4. Solid role players abound — Mike Rupp, Arron Asham, et. al.

5. Youth will be served by Chris Kreider, Derek Stepan and Michael Del Zotto, among others.

6. The coaching staff, led by John Tortorella and Mike Sullivan, is as good as you can get.

7. Bottom Line: Glen Sather‘s plan to build through the Draft is working to perfection.

ISLANDERS: A five-year playoff drought finally could be over this Spring based on the maturation of talent amassed by Garth Snow. Let’s look ’em over:

1. Matt Moulson and John Tavares have developed as potent a one-two scoring punch as any duet in the NHL; plus neither has reached his prime.
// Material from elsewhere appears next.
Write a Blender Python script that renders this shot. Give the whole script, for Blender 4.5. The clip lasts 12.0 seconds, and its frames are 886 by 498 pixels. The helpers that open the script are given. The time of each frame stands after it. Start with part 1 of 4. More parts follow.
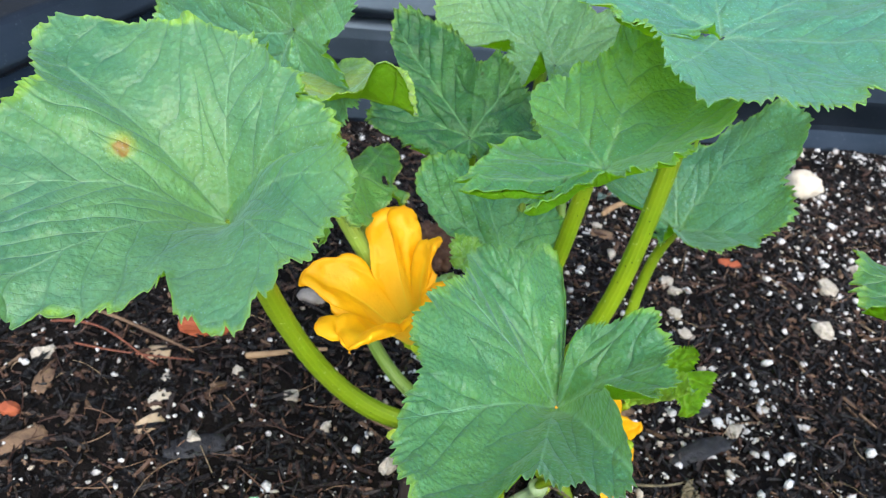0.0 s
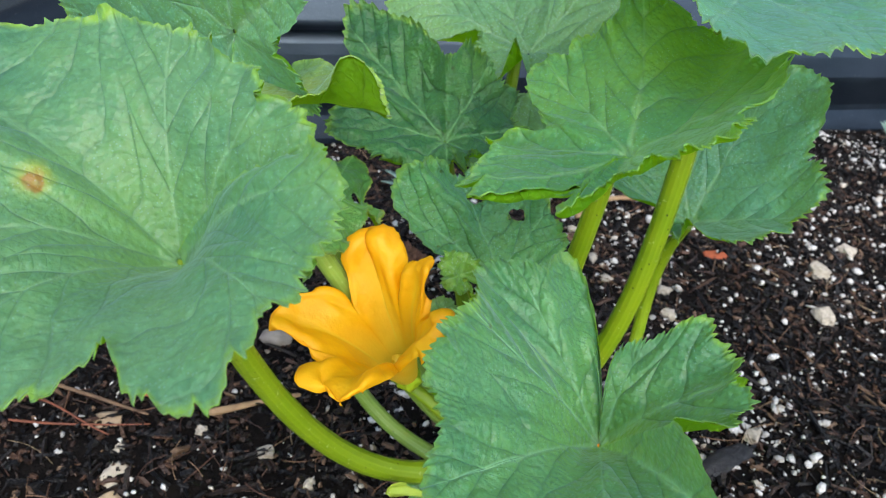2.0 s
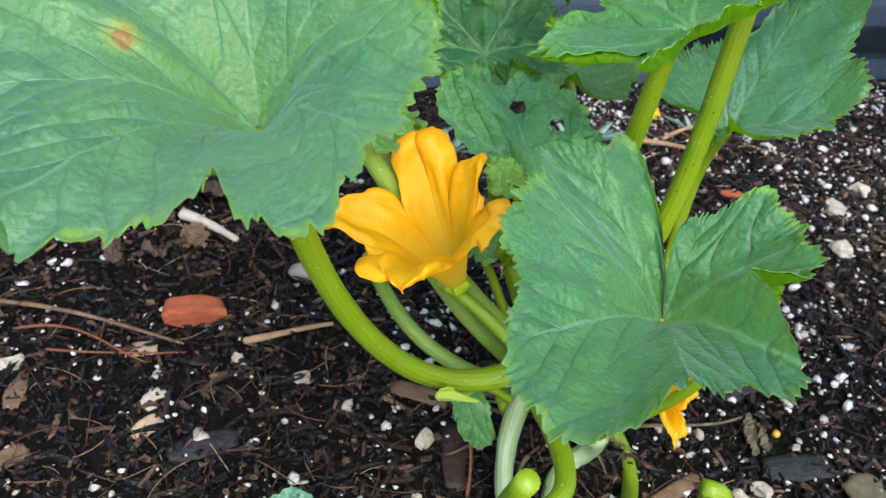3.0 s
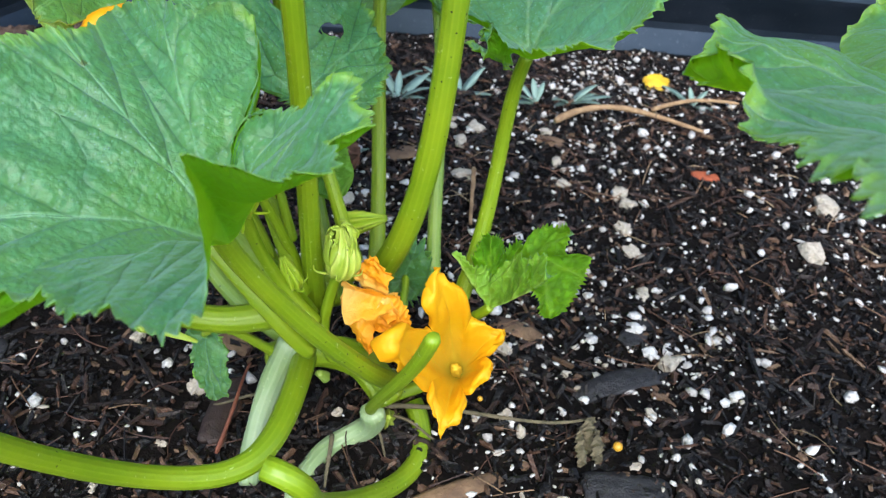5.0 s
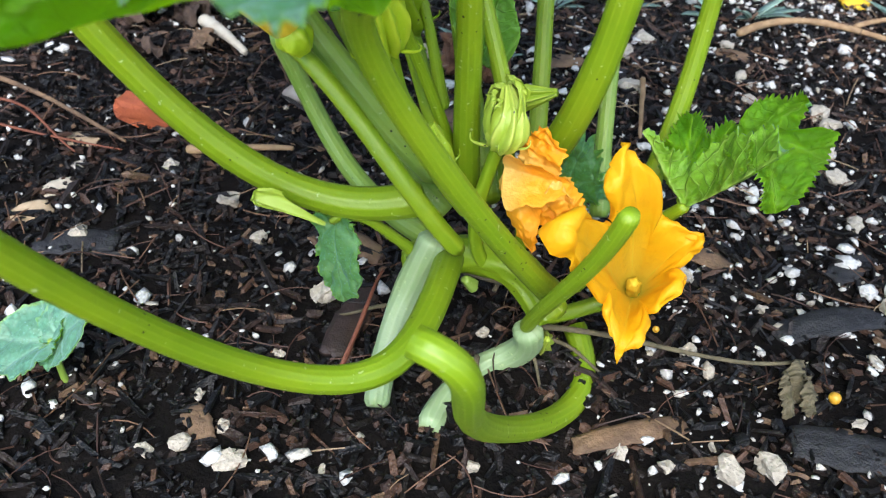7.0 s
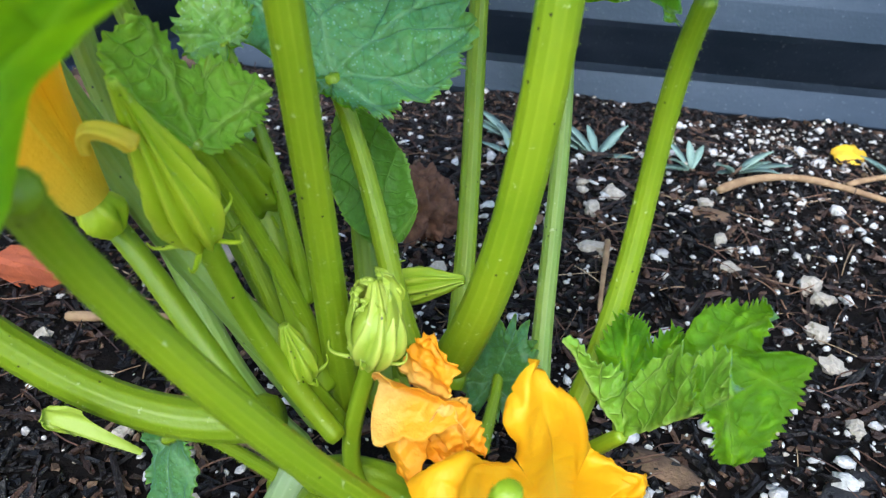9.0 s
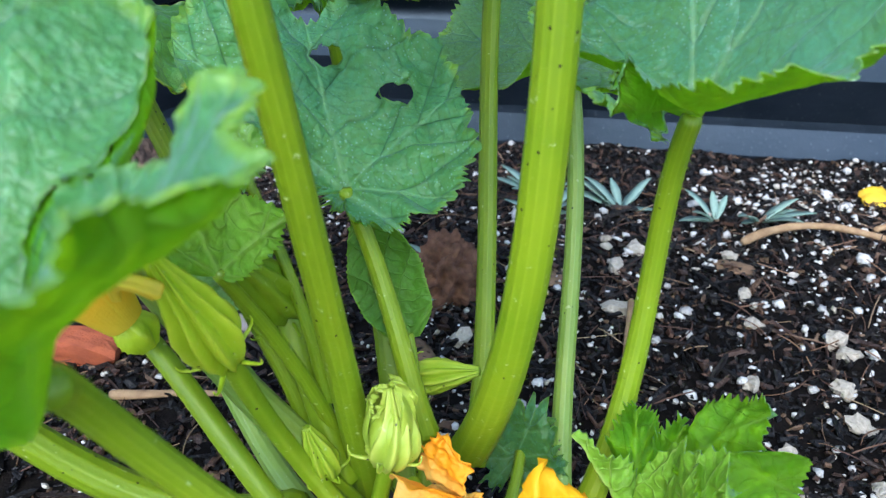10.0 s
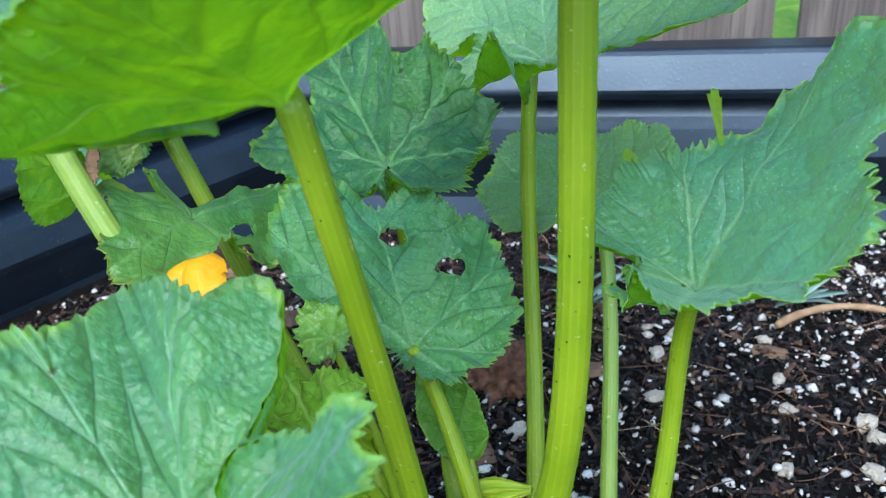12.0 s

2. Mark Streit spent last season recovering from a serious injury. Not until the end, did he shape up into top form. This should be his year as defenseman and captain.

3. The Whiz Kids — Kyle Okposo, Josh Bailey, Travis Hamonic and Matt Martin — figure to be more Whiz than Kids this time around.

4. Prospects: Ryan Strome, Brock Nelson and Kevin Poulin are among several youthful talents with a shot at the varsity roster. Especially, keep your eye on Strome.

5. Jack Capuano has the backing of Snow, but Cappy must get his club out of the starting gate as speedily as possible.

6. Snow added toughness in Matt Carkner and Eric Boulton. The Isles will not be pushed around this year.

7. Bottom Line: The fate of the Isles could well be decided by secondary scorers such as Frans Nielsen, Michael Grabner and newcomer Brad Boyes.